Contents Tourism in Japan: Pilgrimages to “Sacred Sites” of Popular Culture

by Philip Seaton, Takayoshi Yamamura, Akiko Sugawa-Shimada, and Kyungjae Jang

Description

*Includes 100 color images.

In recent years, Japanese manga, anime, music, cinema, television dramas, and computer games have gained many international fans. Recognizing the global appeal of Japanese popular culture, since the early 2000s the Japanese government has promoted popular culture exports and developed a national branding strategy using the slogan “Cool Japan.”

In 2004, the large numbers of Japanese people who visited South Korea after watching the Korean television drama Winter Sonata caught the Japanese government’s attention. In 2005, the government recognized in official documents for the first time that Japanese popular culture had another potential: to increase international visitor numbers to Japan and energize the domestic tourism industry.

The term used in Japan to describe this form of tourism induced by popular culture is kontentsu tsurizumu, “contents tourism.” Contents tourism is defined as travel behavior motivated fully or partially by narratives, characters, locations, and other creative elements of popular culture forms, including film, television dramas, manga, anime, novels, and computer games.

This book presents a comprehensive theoretical and historical overview of the phenomenon of contents tourism in Japan. Government, mass media, and scholarly interest in contents tourism is relatively new, and in its modern guise contents tourism behavior is closely associated with digital technology, the Internet, and social media.

However, travel inspired by “contents” actually has a long history going back centuries. This book traces the development of contents tourism from its roots in religious pilgrimage and the earliest forms of poetry-inspired travel through to the most recent developments in anime location hunting and augmented reality gaming.

In English-language scholarship, study of pop culture tourism has often focused on particular works or media formats. These approaches remain valid in many cases, but the theories and methods of “film-induced tourism” or “literature tourism” were never easily adapted into the Japanese setting.

The rich history of derivative works, parodies, and multiuse of the same contents in a media mix enriched by the highly popular formats of anime and manga led Japanese scholars to seek a different approach to analyzing the links between popular culture and tourism.

Scholars and those working in creative industries settled on the concept of “contents,” and focused on asking how and why particular creative elements resonated with fans and how fans’ interests in a “narrative world”—whether fantasy, fictional, or even largely non-fictional—could inspire travel to actual places, which came to be referred to as “sacred sites” by fans.

In the twenty-first century, with culture industries worldwide now distributing and marketing their creative contents via multiple media platforms, the concept of “contents” and its links to tourism are of ever-increasing relevance to countries other than Japan.

This book presents a vast range of works, artists and contents that have generated “sacred sites” across the length and breadth of Japan. Some sets of contents trigger tourism over only a short time period, while others have been inducing tourism for decades or even centuries.

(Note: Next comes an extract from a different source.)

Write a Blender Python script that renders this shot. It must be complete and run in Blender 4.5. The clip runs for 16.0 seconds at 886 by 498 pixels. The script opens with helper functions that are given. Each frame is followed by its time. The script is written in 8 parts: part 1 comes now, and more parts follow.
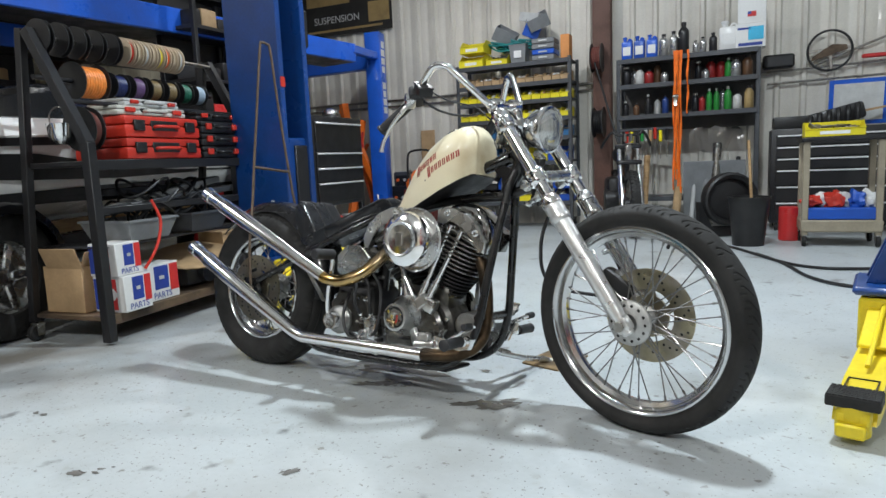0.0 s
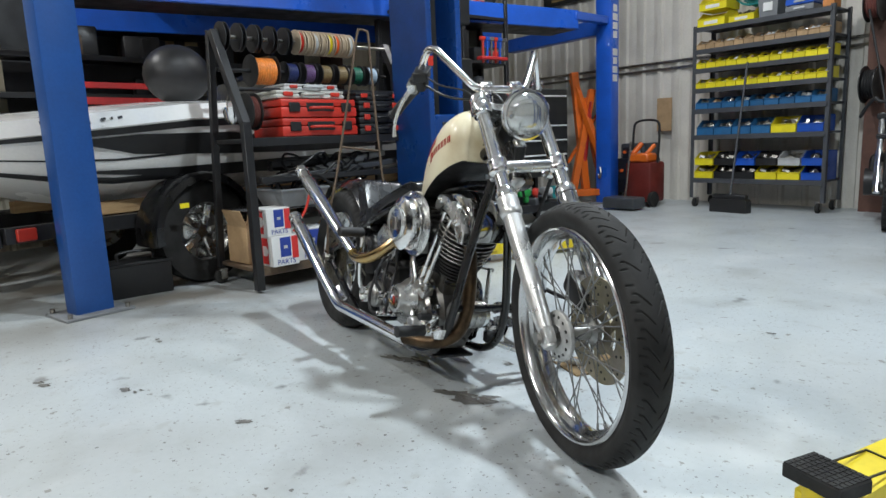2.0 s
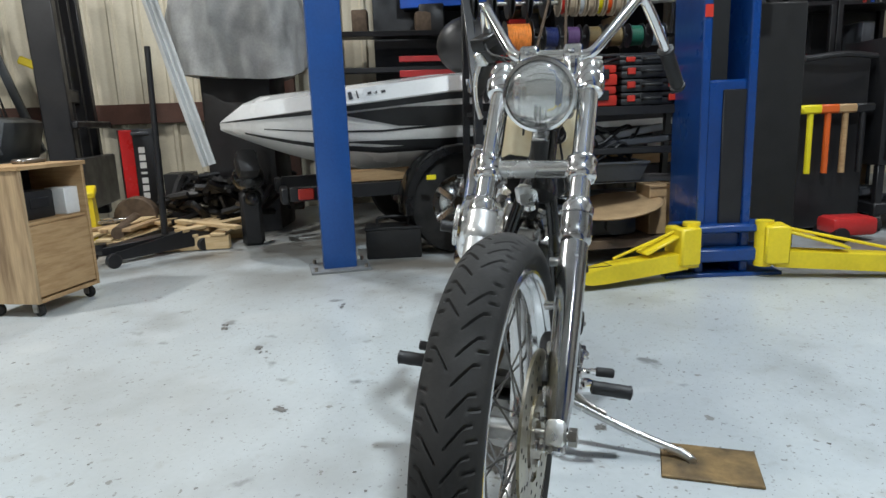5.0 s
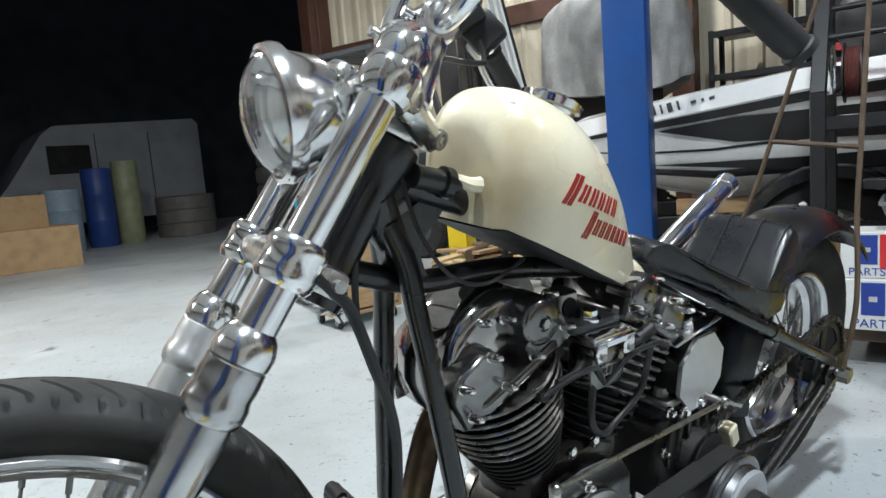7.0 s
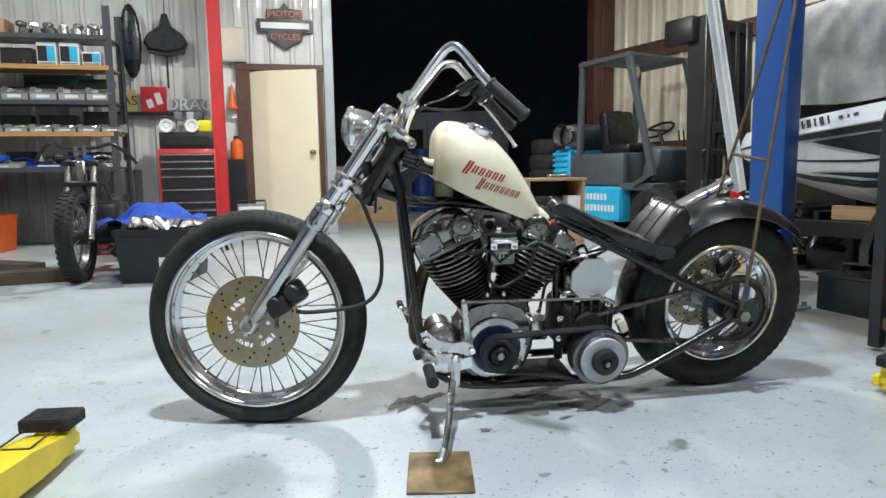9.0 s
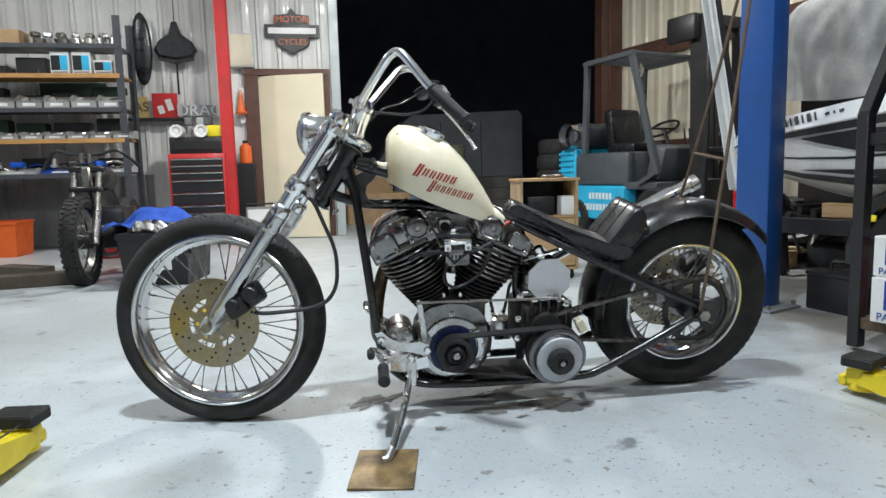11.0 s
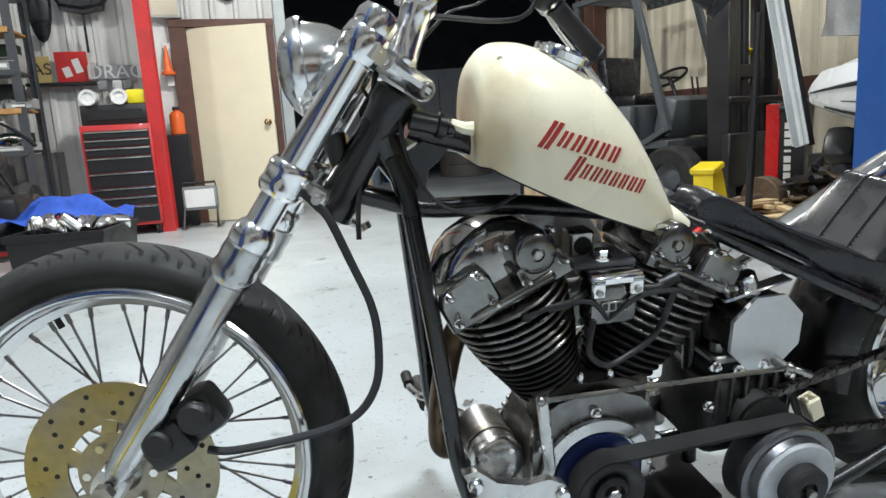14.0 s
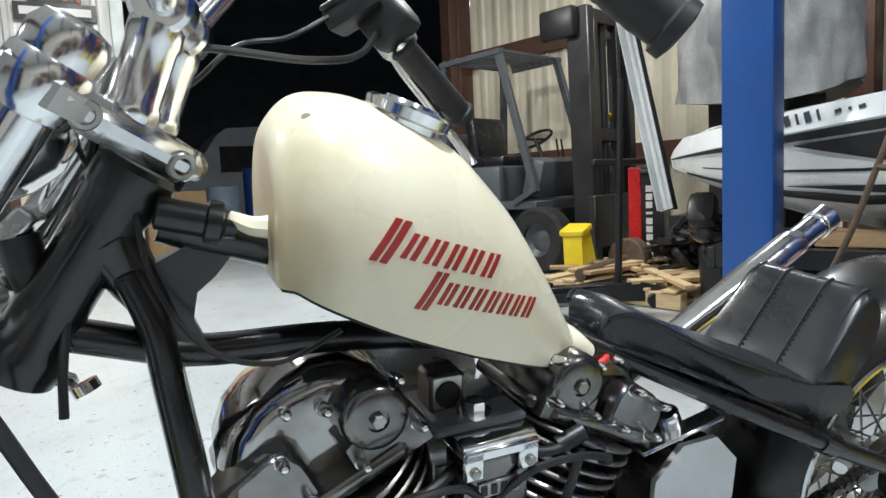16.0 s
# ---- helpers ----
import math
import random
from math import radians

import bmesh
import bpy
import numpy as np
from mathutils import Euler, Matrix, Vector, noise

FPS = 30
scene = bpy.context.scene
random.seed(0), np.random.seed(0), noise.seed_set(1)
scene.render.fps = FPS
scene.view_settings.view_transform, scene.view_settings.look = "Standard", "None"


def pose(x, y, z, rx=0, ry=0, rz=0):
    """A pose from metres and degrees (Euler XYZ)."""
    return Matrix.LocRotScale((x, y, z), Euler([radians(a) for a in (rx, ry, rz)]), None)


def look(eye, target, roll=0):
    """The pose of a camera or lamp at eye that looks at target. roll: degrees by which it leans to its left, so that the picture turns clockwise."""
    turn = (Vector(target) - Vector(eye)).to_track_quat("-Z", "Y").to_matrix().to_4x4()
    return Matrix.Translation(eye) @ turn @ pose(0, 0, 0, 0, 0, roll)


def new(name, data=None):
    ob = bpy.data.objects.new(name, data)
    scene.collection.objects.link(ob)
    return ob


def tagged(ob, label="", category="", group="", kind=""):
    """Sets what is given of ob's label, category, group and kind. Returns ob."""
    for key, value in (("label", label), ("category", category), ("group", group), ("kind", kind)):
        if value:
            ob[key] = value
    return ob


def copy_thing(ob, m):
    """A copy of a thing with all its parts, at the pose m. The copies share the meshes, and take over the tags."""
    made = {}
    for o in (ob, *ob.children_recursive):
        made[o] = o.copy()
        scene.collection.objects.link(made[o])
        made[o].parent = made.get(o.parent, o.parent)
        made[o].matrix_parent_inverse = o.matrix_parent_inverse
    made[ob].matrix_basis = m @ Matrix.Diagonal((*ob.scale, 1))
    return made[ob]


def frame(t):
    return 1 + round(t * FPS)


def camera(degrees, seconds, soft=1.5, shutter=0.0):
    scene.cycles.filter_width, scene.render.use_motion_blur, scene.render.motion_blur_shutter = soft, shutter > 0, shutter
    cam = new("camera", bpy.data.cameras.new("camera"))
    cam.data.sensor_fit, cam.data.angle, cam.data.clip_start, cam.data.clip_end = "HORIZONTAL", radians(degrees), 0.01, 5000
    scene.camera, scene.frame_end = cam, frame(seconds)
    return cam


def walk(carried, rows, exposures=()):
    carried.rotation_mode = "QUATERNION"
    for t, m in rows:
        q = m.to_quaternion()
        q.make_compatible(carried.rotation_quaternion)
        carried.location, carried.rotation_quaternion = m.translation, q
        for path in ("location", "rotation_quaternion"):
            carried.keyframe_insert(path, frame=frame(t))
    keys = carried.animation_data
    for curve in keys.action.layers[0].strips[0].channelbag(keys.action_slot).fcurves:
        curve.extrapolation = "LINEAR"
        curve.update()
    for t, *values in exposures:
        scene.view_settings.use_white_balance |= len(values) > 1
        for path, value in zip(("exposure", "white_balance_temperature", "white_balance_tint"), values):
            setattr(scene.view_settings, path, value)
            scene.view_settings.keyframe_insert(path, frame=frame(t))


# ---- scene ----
cam = camera(69.2, 16.0)
PATH = [
    (0, (0.577, -1.885, 0.838), (-0.541, -0.249, 0.566), -2.5),
    (0.5, (0.851, -1.74, 0.855), (-0.407, -0.209, 0.589), -1.8),
    (1, (0.984, -1.551, 0.839), (-0.399, -0.141, 0.525), -1.6),
    (1.5, (1.093, -1.336, 0.853), (-0.429, -0.082, 0.518), -1.8),
    (2, (1.261, -1.102, 0.861), (-0.466, -0.151, 0.525), -2.4),
    (2.5, (1.327, -0.922, 0.851), (-0.461, -0.119, 0.454), -2.2),
    (3, (1.324, -0.742, 0.865), (-0.516, -0.086, 0.437), -1.5),
    (3.5, (1.312, -0.516, 0.866), (-0.596, -0.1, 0.435), -0.9),
    (4, (1.3, -0.277, 0.887), (-0.65, -0.152, 0.463), 0.0),
    (4.2, (1.272, -0.205, 0.879), (-0.681, -0.152, 0.452), 0.1),
    (6.3, (0.39, 0.5, 0.887), (-1.32, -0.492, 0.572), -3.9),
    (6.5, (0.26, 0.566, 0.858), (-1.374, -0.541, 0.536), -3.2),
    (7, (-0.014, 0.736, 0.854), (-1.239, -0.824, 0.596), -4.7),
    (7.5, (-0.08, 1.127, 0.817), (-0.794, -0.731, 0.623), -3.4),
    (8, (-0.077, 1.519, 0.805), (-0.544, -0.414, 0.592), -2.8),
    (8.5, (-0.2, 1.861, 0.799), (-0.559, -0.09, 0.549), -2.1),
    (9, (-0.232, 2.091, 0.798), (-0.584, 0.137, 0.558), -0.8),
    (9.2, (-0.238, 2.168, 0.802), (-0.606, 0.217, 0.566), -0.1),
    (11.3, (-0.459, 2.156, 0.8), (-0.733, 0.19, 0.563), -1.6),
    (11.5, (-0.461, 2.08, 0.807), (-0.746, 0.12, 0.533), -1.3),
    (12, (-0.445, 1.884, 0.798), (-0.636, -0.077, 0.457), -0.4),
    (12.5, (-0.439, 1.674, 0.815), (-0.486, -0.294, 0.46), -0.8),
    (13, (-0.344, 1.456, 0.796), (-0.49, -0.505, 0.431), -1.6),
    (13.5, (-0.267, 1.246, 0.811), (-0.631, -0.687, 0.45), -2.2),
    (14, (-0.292, 1.063, 0.821), (-0.724, -0.858, 0.468), -3.5),
    (14.5, (-0.316, 0.912, 0.824), (-1.012, -0.931, 0.48), -3.6),
    (15, (-0.317, 0.782, 0.844), (-1.242, -0.968, 0.556), -2.6),
    (15.5, (-0.35, 0.738, 0.864), (-1.314, -1.002, 0.649), -2.0),
    (16, (-0.465, 0.729, 0.859), (-1.278, -1.087, 0.65), -2.9),
]
walk(cam, [(t, look(eye, target, roll)) for t, eye, target, roll in PATH], ((0, -0.12), (1.5, -0.15), (3, -0.3), (4.2, -0.35), (6.5, -0.1), (9, -0.02), (12, -0.1), (14, 0.0), (16, 0.05)))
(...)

The comprehensive mapping of the phenomenon, both temporally and spatially, allows all past and present examples of contents tourism to be seen within a clear context. Furthermore, the book presents a detailed theoretical framework of how relationships are formed between and among the three main players of contents tourism: fans, contents businesses and local authorities. By doing so, it illuminates why some forms of contents tourism are simply localized flashes in the pan, while others go on to become embedded within the travel culture of the nation.

Contents Tourism in Japan is a groundbreaking book in an important and rapidly emerging area of scholarly, media, political and business interest. It will be of interest primarily to scholars and practitioners with a specialization in tourism and media, but also to those studying contemporary popular culture in Japan and East Asia.